- [Task to carry out]: Within this material, how many lines have the string "soft" in them? The answer is a number, with nothing added.

- [The data]:
--------
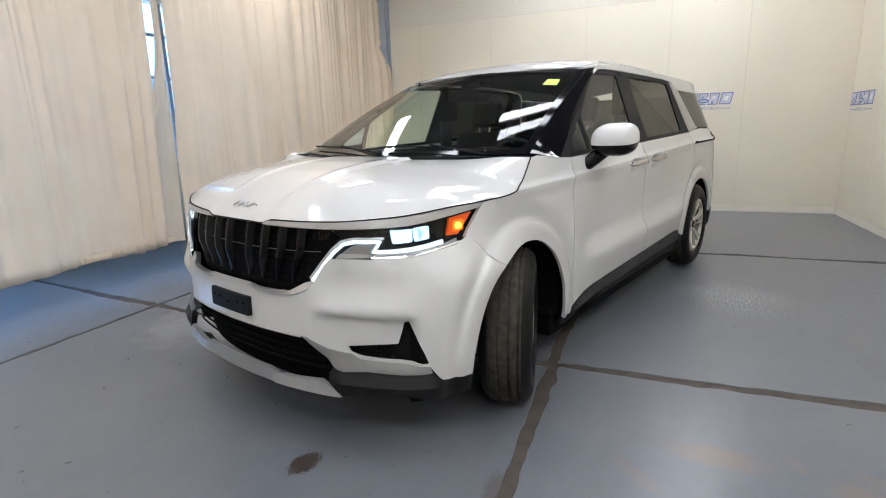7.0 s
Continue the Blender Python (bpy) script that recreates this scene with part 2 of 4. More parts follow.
--------
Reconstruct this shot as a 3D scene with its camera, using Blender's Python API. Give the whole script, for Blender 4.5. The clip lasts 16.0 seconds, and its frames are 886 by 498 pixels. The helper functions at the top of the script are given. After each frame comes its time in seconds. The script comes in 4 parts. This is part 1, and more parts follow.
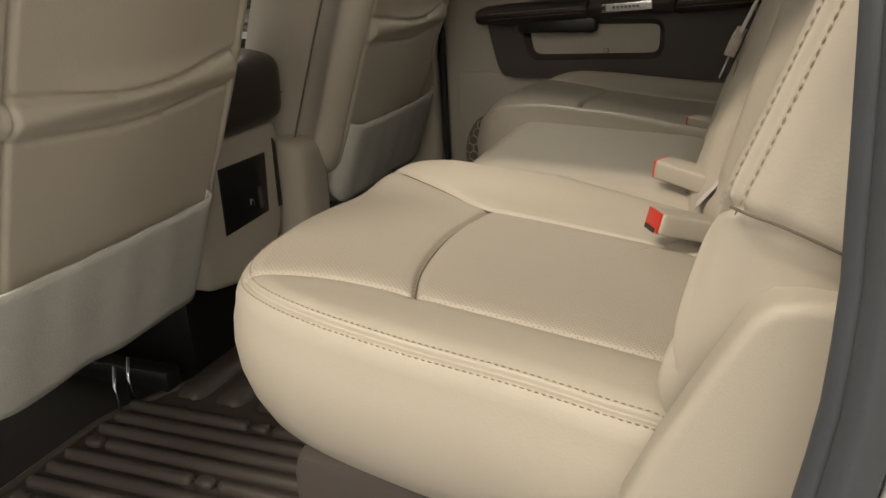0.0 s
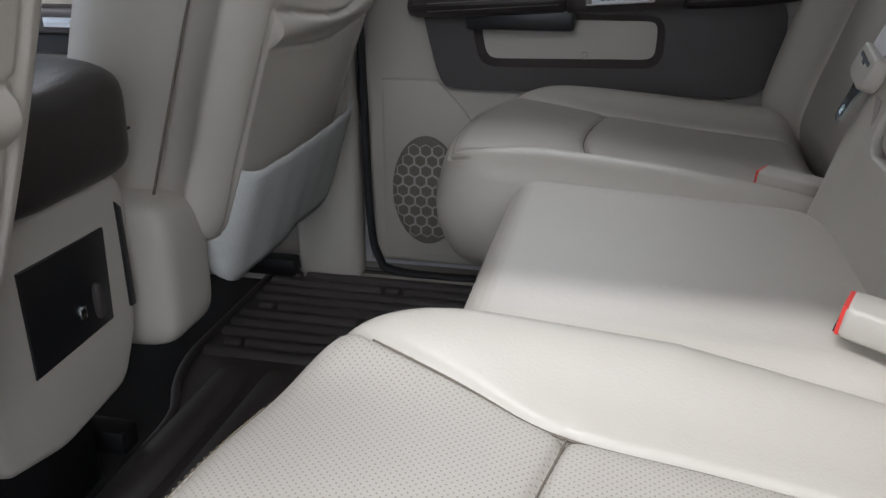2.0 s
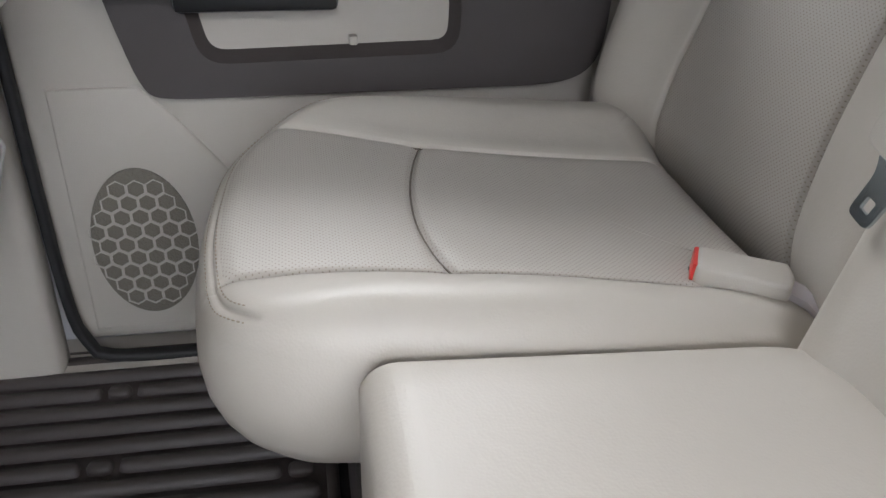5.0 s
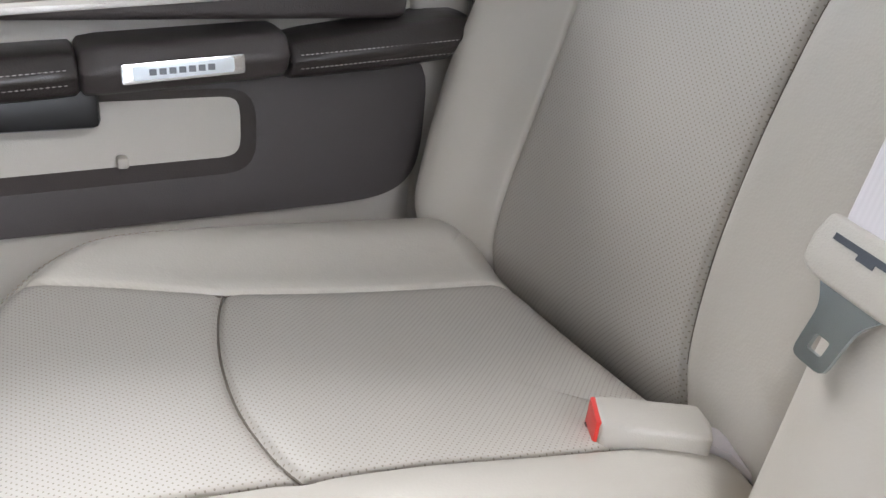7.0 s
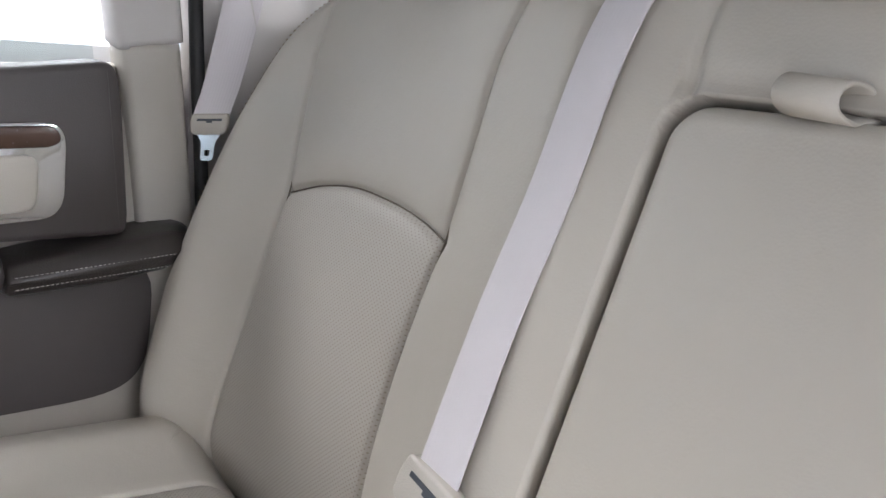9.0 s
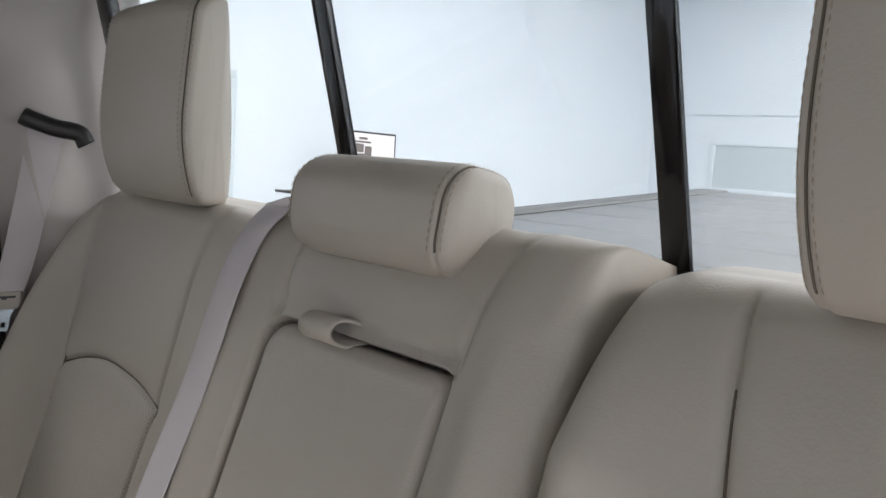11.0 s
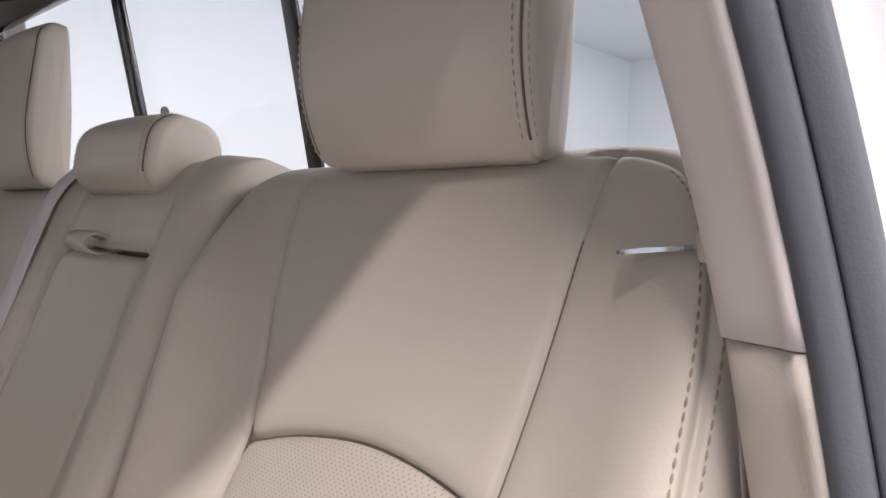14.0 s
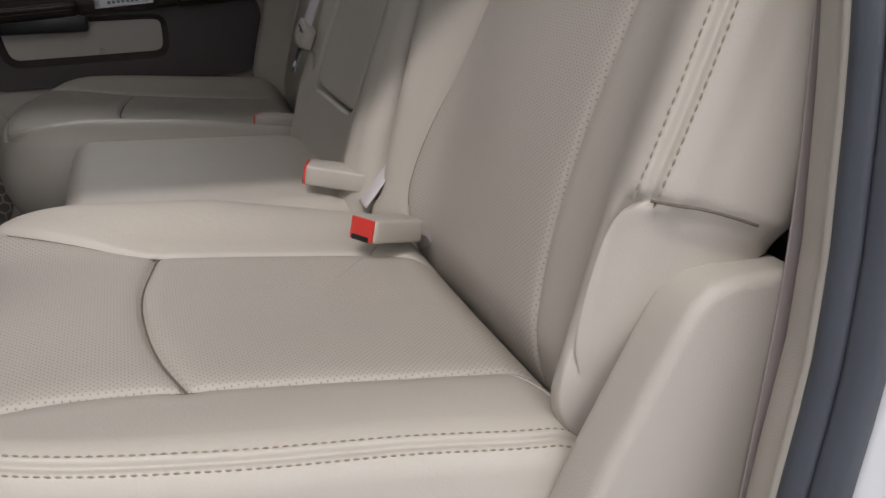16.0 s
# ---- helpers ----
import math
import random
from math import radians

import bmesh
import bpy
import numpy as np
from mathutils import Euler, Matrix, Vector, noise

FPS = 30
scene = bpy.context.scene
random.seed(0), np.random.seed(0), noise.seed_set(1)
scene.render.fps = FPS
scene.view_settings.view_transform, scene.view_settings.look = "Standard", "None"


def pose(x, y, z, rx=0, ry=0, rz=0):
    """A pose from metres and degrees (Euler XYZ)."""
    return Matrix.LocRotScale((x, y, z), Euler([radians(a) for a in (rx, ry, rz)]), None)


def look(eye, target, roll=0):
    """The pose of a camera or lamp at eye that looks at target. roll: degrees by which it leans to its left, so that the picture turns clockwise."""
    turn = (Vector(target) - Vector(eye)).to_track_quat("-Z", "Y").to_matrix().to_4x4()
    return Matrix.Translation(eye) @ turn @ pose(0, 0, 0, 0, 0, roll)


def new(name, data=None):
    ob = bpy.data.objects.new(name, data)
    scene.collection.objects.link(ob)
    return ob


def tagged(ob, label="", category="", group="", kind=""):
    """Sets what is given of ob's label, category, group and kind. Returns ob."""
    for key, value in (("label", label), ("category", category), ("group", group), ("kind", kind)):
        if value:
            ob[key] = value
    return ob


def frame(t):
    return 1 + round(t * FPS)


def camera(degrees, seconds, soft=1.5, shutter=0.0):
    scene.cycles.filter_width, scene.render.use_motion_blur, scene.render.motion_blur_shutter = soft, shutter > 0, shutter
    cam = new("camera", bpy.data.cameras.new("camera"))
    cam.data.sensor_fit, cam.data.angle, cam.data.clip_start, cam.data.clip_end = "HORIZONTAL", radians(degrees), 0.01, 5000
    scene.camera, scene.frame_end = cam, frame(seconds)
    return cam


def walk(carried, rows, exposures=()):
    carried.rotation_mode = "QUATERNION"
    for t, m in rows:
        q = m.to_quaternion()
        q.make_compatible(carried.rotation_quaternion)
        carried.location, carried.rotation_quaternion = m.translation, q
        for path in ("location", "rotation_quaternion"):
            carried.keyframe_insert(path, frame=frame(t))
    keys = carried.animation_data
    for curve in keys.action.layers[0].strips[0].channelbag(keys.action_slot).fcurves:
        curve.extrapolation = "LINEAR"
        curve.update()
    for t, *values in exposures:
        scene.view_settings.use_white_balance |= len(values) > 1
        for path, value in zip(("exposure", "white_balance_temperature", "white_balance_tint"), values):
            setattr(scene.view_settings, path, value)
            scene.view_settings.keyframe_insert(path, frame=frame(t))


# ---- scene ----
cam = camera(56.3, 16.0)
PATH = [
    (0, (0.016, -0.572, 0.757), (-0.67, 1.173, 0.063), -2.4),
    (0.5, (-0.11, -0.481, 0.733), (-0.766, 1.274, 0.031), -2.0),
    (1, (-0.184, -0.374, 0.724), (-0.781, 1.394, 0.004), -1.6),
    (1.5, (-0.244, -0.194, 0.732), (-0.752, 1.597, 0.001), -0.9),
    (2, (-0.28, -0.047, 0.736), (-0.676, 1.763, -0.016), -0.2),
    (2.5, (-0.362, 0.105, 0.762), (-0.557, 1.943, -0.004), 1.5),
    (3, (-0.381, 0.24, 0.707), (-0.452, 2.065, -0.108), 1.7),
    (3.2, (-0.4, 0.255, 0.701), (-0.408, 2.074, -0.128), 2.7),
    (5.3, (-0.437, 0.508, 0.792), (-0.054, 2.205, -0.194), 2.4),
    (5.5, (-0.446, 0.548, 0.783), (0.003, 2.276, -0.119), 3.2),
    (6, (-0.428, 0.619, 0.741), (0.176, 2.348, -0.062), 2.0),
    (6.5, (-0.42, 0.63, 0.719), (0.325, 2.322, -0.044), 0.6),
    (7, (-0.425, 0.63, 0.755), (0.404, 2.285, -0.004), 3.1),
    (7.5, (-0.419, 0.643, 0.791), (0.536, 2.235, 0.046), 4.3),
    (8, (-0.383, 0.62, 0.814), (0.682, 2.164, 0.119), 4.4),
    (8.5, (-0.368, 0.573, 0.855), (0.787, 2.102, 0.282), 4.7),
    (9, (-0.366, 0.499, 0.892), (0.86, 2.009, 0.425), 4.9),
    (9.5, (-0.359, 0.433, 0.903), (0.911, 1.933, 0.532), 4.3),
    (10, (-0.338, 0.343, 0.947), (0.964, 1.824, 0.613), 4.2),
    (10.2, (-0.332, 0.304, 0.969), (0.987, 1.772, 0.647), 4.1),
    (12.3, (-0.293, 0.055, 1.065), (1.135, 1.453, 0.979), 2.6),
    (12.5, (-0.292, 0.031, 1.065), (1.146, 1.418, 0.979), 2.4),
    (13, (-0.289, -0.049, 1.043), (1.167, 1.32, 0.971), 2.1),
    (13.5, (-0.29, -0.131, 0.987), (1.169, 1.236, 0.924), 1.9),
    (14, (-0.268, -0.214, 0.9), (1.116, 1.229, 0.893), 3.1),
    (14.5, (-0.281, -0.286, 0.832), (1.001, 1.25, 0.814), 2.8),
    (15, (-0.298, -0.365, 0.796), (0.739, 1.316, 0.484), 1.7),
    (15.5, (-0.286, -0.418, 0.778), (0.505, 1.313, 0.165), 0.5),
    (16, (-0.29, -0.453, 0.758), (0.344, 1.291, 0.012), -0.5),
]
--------
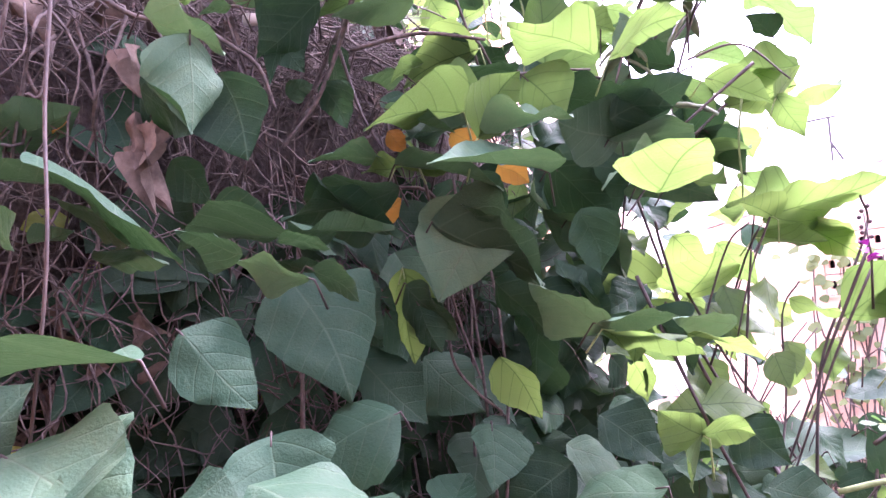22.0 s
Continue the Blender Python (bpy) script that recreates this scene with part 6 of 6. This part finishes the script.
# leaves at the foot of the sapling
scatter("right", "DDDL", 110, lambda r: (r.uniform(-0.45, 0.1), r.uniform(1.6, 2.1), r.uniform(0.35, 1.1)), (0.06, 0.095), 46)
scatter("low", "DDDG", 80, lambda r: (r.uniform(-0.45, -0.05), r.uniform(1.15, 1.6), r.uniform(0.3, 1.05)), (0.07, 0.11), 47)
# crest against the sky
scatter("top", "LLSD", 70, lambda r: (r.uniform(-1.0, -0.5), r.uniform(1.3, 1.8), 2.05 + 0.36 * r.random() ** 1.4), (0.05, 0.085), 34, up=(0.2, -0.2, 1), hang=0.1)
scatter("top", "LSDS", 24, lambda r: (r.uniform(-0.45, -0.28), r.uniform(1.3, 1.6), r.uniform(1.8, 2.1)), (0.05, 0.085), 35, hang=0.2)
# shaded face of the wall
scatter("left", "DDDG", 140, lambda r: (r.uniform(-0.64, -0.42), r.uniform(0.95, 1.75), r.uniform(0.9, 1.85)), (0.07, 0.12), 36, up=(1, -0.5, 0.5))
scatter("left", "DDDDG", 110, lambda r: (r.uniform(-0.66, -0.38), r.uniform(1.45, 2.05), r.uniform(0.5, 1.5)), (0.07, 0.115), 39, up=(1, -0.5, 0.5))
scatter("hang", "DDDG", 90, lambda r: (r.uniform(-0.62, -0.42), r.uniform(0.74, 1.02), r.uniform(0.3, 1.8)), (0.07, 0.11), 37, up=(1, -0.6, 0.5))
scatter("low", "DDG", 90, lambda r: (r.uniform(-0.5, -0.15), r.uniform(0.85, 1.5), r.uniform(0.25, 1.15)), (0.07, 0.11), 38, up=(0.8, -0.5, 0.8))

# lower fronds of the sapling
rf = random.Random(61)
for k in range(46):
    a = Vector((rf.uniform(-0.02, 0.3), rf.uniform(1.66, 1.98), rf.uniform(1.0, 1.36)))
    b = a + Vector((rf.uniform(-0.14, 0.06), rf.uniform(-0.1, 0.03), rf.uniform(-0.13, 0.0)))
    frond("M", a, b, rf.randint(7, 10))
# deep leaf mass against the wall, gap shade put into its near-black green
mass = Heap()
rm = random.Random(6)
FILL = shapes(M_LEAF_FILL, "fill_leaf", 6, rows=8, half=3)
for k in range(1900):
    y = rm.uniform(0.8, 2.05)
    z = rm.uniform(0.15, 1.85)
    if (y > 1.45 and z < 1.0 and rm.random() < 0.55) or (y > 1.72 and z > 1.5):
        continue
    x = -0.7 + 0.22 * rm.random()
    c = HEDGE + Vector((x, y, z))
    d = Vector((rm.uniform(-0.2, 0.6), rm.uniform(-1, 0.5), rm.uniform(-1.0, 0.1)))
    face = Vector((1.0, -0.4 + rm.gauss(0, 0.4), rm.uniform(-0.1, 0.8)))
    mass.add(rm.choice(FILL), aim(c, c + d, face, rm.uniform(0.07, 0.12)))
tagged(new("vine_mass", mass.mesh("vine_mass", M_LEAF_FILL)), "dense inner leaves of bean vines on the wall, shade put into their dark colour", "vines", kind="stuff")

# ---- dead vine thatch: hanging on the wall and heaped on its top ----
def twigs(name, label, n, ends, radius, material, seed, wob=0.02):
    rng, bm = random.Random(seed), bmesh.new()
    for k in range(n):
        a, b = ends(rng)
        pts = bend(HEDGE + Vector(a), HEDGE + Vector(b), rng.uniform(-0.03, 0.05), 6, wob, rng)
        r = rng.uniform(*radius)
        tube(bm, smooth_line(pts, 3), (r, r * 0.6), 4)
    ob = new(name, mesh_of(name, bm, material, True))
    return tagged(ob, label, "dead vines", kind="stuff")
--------
- [Correct output]: 2